==== Dataset content ====

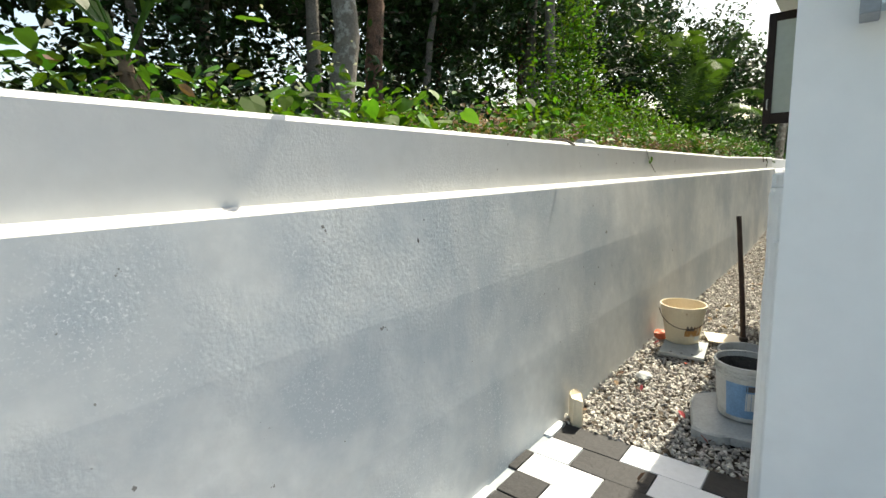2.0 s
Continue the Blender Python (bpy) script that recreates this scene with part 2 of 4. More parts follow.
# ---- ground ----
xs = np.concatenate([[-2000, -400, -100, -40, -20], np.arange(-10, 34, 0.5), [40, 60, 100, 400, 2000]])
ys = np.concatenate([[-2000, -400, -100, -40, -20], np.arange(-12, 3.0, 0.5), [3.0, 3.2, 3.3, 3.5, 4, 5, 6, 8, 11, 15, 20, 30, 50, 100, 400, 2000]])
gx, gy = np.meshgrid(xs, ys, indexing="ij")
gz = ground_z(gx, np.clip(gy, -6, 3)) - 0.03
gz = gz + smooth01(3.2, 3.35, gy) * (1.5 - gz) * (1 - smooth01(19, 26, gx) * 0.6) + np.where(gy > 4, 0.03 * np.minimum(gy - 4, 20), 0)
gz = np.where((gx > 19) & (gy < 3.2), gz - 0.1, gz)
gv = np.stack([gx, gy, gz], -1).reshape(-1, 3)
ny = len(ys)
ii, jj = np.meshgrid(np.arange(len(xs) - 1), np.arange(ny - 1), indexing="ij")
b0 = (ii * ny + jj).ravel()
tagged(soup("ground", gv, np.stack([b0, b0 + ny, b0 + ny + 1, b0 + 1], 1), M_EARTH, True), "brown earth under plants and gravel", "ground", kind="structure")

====

Task details: Exclude every picture and copy the remaining data exactly.

Worked answer:
2.0 s
Continue the Blender Python (bpy) script that recreates this scene with part 2 of 4. More parts follow.
# ---- ground ----
xs = np.concatenate([[-2000, -400, -100, -40, -20], np.arange(-10, 34, 0.5), [40, 60, 100, 400, 2000]])
ys = np.concatenate([[-2000, -400, -100, -40, -20], np.arange(-12, 3.0, 0.5), [3.0, 3.2, 3.3, 3.5, 4, 5, 6, 8, 11, 15, 20, 30, 50, 100, 400, 2000]])
gx, gy = np.meshgrid(xs, ys, indexing="ij")
gz = ground_z(gx, np.clip(gy, -6, 3)) - 0.03
gz = gz + smooth01(3.2, 3.35, gy) * (1.5 - gz) * (1 - smooth01(19, 26, gx) * 0.6) + np.where(gy > 4, 0.03 * np.minimum(gy - 4, 20), 0)
gz = np.where((gx > 19) & (gy < 3.2), gz - 0.1, gz)
gv = np.stack([gx, gy, gz], -1).reshape(-1, 3)
ny = len(ys)
ii, jj = np.meshgrid(np.arange(len(xs) - 1), np.arange(ny - 1), indexing="ij")
b0 = (ii * ny + jj).ravel()
tagged(soup("ground", gv, np.stack([b0, b0 + ny, b0 + ny + 1, b0 + 1], 1), M_EARTH, True), "brown earth under plants and gravel", "ground", kind="structure")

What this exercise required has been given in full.